The Crisis Response Force that we can push forward really encompasses facets and capabilities and men and women from across the MAGTF. So, I think when you think crisis response company, you think of the O3s, you think of the trigger pullers, but they are supported both in the air and on the ground by pilots and crew chiefs from the ACE. They’re supported by EOD techs, mechanics, and operators from the LCE, and you know, take off and landing, they’re supported by the Marine Wing Support Detachment that really is an incredible enabling effort to get us into the air, get us back down onto the ground safely, so we can execute our mission.

We do our maintenance checks and we look around the plane and ensure that it is safe to fly, then we prepare the aircraft for whatever mission is gonna be at hand and overall, that whole process can take under two hours.

We’re ready, and we proved it. We proved that we can be in the air within a couple of hours with the people and the equipment if we need. All the while, having a good understanding of the plan and the situation that we’re flying into because the rehearsals and the repetitions of getting on and off birds, of conducting planning meetings, allowed us to achieve mastery and muscle memory in all of those processes and procedures required to execute a mission at such short notice.

Throughout our training, we learned to talk to ground personnel and ground personnel talk to us, and we communicate with them and they can tell us what’s going on on the ground and then we can make a determination from what they’re telling us to say if it’s safe to land or what kind of threats to look out for, as well as if they have issues, we can relay stuff that we can see from up in the air.
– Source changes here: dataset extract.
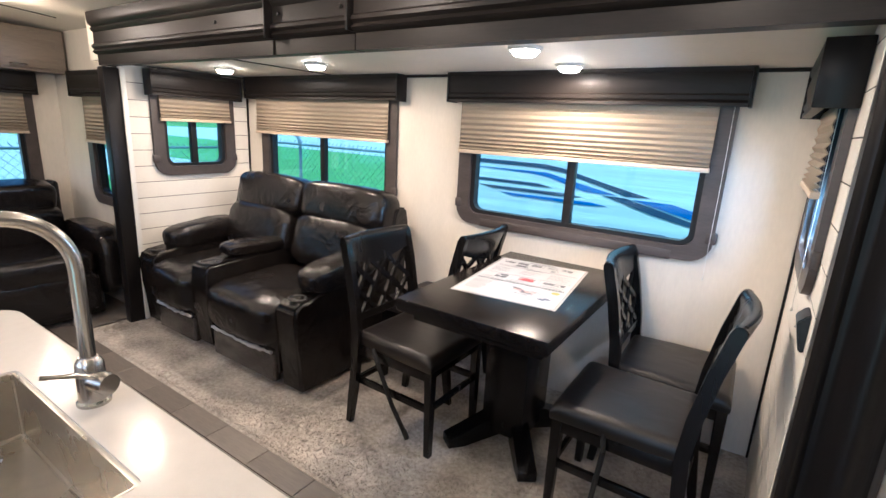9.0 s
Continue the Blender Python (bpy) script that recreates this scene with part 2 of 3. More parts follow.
def lathe(profile, cx, cy, cz, seg=28):
    """Turned about an upright axis: pairs of radius and height."""
    bm = bmesh.new()
    rings = [[bm.verts.new((cx + r * math.cos(2 * math.pi * k / seg), cy + r * math.sin(2 * math.pi * k / seg), cz + h)) for k in range(seg)] for r, h in profile]
    for a, b in zip(rings, rings[1:]):
        for k in range(seg):
            bm.faces.new((a[k], a[(k + 1) % seg], b[(k + 1) % seg], b[k]))
    bm.faces.new(rings[0][::-1])
    bm.faces.new(rings[-1])
    return bm


def rounded(u0, u1, v0, v1, r, n=6):
    """A rectangle's outline with rounded corners."""
    out = []
    for cu, cv, a in ((u1 - r, v1 - r, 0), (u0 + r, v1 - r, 90), (u0 + r, v0 + r, 180), (u1 - r, v0 + r, 270)):
        for k in range(n + 1):
            t = radians(a + 90 * k / n)
            out.append((cu + r * math.cos(t), cv + r * math.sin(t)))
    return out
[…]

Well, within the MAGTF, it’s a force that’s postured to respond to really any number of contingencies across the spectrum of operations. It’s a force that can aggregate up to a company level, and when notified is supported really by the efforts of the entire MAGTF, and it’s got the ability to serve as the theater command or even the combatant commander’s hip pocket asset here at CENTCOM. Everybody from the command element on down has to be rowing in the same direction in order to successfully enable the men and women that are closing in the last hundred yards.